A meeting of EU ambassadors this morning failed to bridge divisions between member states, with a number of east European countries continuing to resist the idea of mandatory quotas that forms the cornerstone of the Juncker plan.
A document circulating before the meeting showed the council was proposing a “voluntary” rather than mandatory system, an outcome that would be a major set-back for the European Commission’s plan to establish a mandatory distribution scheme in the European Union.
Last week the European Commission unveiled a plan to redistribute 120,000 Syrian, Eritrean and Iraqi refugees across the European Union, in addition to 40,000 people targeted under a previous plan.
But a number of east European countries, including Hungary, the Czech Republic, and Slovakia are strongly opposed to the notion of mandatory quotas, arguing that immigration should be a matter of national sovereignty.
Speaking this lunchtime, a spokeswoman for the European Commission said that while a mandatory system was preferable, “if the objectives are achieved, then that is the most important thing.”
A number of member states, particularly Germany, have committed to accepting far in excess of the numbers envisaged under the 120,000 relocation scheme, while most member states are expected to voluntarily partake in the scheme.
Arriving at the meeting, Robert Kalinak, the Slovak interior minister, expressed his opposition to quotas. “This proposal is not solving the problem,” he said.

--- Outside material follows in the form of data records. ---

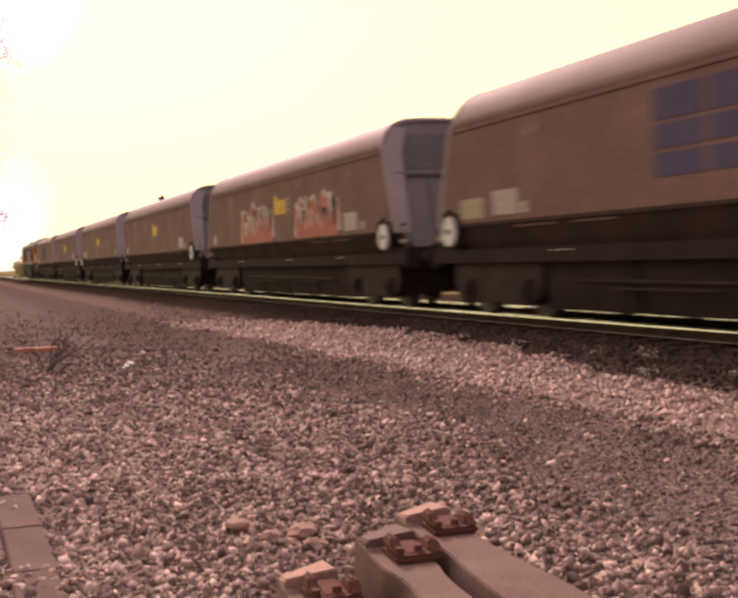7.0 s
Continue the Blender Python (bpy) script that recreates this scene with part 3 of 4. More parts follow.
def build_wagon(index, brake_end, mark):
    """A covered bogie coal hopper. brake_end: -1 or 1, the end that has the handwheel."""
    label = {"blue": "brown covered coal hopper wagon with worn blue painted bars", "faint": "brown covered coal hopper wagon with a faded dark patch", "yellow": "brown covered coal hopper wagon with a yellow square mark",
             "spray": "brown covered coal hopper wagon with red sprayed lettering", "": "plain brown covered coal hopper wagon"}[mark]
    at = WAGON_MID + index * WAGON_GAP
    wag = thing("hopper_wagon", label, "hopper wagon", pose(LOCO_X + at, TRACK, 0), group="wagons of the train")
    H, W = 7.66, 1.33
    zt, zb = 3.23, 1.56
    E = 8.22    # the ends lean outwards: half length at the foot of the sides
    # upright sides, then chutes that lean in below
    prof = [(-W, zt), (-W, zb), (W, zb), (W, zt)]
    lower = [(-W + 0.01, zb), (-1.02, 1.1), (1.02, 1.1), (W - 0.01, zb)]
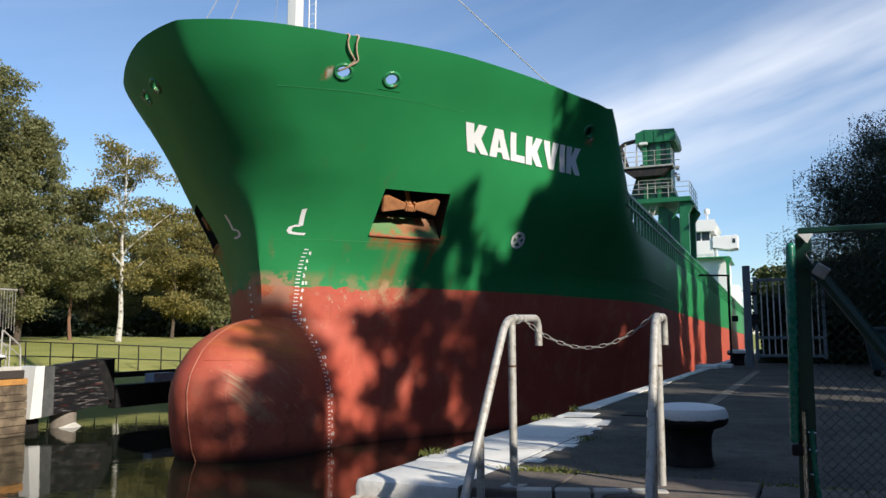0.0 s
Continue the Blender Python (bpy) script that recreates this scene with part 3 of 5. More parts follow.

Arriving at today’s meeting, Finland’s interior minister Petteri Orpo said his country stands ready to reintroduce border controls, though this was not necessary at this point.
But the European Commission has played down the decision by countries to reintroduce border controls, which effectively suspends the operation of Schengen.
The EU’s executive arm has insisted that current Schengen rules permit countries to reintroduce temporary border controls due to unforeseen circumstances. Under EU law, Germany can impose border controls for 10 days, which can be extended by 2 weeks up to a maximum of 6 months.